• Provided material:

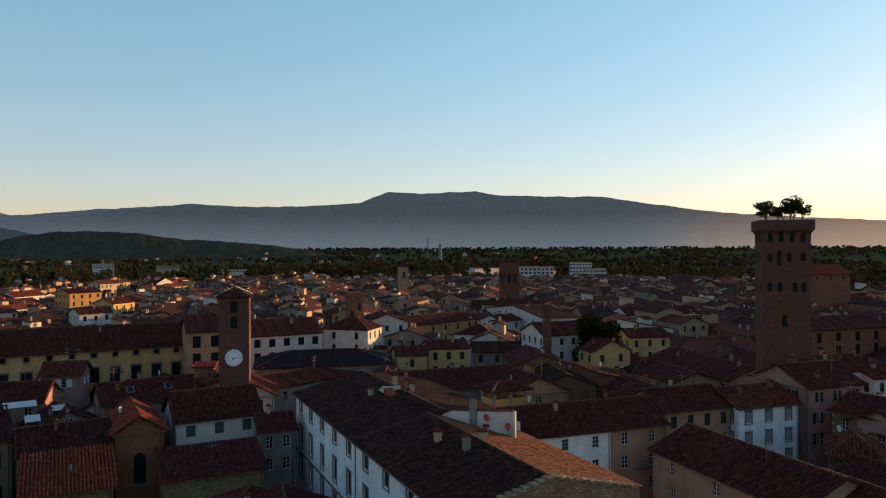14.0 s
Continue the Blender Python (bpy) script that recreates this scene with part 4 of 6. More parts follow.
def ring_tower():
    a = radians(115.1)
    d = 140
    x, y = d * math.sin(a), d * math.cos(a)
    yaw = -104
    t = thing("oak_topped_tower", pose(x, y, 0, 0, 0, yaw), "tall dark brick tower with trees growing on its top", "tower")
    h = 3.85
    FOOT.append((x, y, 5.5, 5.5, math.cos(radians(yaw)), math.sin(radians(yaw))))
    for z0, z1, ar in ((-5, 14, []), (14, 25, [(-0.4, 21.5, 23.7, 0.9)]), (25, 31, [(-2.7, 27.7, 29.3, 0.8), (-1.1, 27.7, 29.3, 0.8), (1.3, 27.7, 29.3, 0.8), (2.7, 27.7, 29.3, 0.8)]),
                       (31, 35.3, [(-2.7, 33.0, 34.5, 0.8), (-1.2, 32.2, 34.9, 0.75), (0.4, 33.0, 34.5, 0.8), (2.6, 33.0, 34.5, 0.8)]),
                       (35.3, 38.5, [(-2.6, 36.3, 38.0, 0.8), (-0.9, 36.3, 38.0, 0.8), (0.9, 36.3, 38.0, 0.8), (2.6, 36.3, 38.0, 0.8)])):
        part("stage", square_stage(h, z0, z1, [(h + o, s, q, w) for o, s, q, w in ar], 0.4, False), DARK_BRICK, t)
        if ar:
            part("stage_core", dark_core_box(h, 0.4, min(q[1] for q in ar) - 0.2, max(q[2] for q in ar) + 0.2), BLACK, t)
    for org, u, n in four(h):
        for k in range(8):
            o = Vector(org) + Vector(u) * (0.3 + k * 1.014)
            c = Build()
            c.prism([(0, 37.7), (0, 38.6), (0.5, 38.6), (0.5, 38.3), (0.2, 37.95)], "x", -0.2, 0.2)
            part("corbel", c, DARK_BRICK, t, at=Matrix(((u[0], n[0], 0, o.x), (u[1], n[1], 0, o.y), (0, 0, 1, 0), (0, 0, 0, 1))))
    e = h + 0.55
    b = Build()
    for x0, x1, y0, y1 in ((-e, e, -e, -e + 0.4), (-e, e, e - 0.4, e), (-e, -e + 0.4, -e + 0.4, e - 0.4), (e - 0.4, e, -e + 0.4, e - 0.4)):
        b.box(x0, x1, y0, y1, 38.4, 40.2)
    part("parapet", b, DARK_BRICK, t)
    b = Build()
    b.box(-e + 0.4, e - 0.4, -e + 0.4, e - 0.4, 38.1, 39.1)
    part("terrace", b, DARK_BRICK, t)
    rnd = random.Random(4)
    for k, (px, py, s) in enumerate(((-2.9, -1.2, 1.0), (-2.3, 1.6, 0.92), (-0.5, 0.6, 0.8), (1.1, -1.5, 1.08), (2.2, 1.2, 1.1), (3.0, -1.9, 0.82), (0.7, 2.4, 0.85))):
        c, s2 = math.cos(radians(yaw)), math.sin(radians(yaw))
        tree((11 + k % 3, 5.2, 2.1, 900, 0.17, 0.62, False), "dark", x + c * px - s2 * py, y + s2 * px + c * py, 39.1, s * 1.0, "dark holm oak growing on the tower terrace", "tower oaks", k * 50)


ring_tower()

# courtyard tree with its sunlit top, leaves darkened for the shade around it
tree((31, 15.0, 6.4, 11000, 0.2, 1.0, True), "deep_shade", -22.3, 80.5, -4, 1.18, "dark evergreen tree in a courtyard", "garden trees")
tree((31, 15.0, 6.4, 11000, 0.2, 1.0, True), "deep_shade", 163.6, -34.4, -4, 1.66, "dense dark garden tree", "garden trees")
tree((33, 11.0, 5.0, 2200, 0.3, 0.8, False), "green", 144.0, 139.0, -4, 1.8, "spreading cedar among roofs", "garden trees")
for gx, gy, gs in ((-64, 268, 1.0), (-52, 272, 1.1), (-41, 276, 1.0), (-70, 280, 0.9)):
    tree((33, 11.0, 5.0, 2200, 0.3, 0.8, False), "green", gx, gy, -4, gs * 1.3, "green garden tree between houses", "garden trees")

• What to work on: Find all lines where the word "with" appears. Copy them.

• Response below:
Continue the Blender Python (bpy) script that recreates this scene with part 4 of 6. More parts follow.
    t = thing("oak_topped_tower", pose(x, y, 0, 0, 0, yaw), "tall dark brick tower with trees growing on its top", "tower")
# courtyard tree with its sunlit top, leaves darkened for the shade around it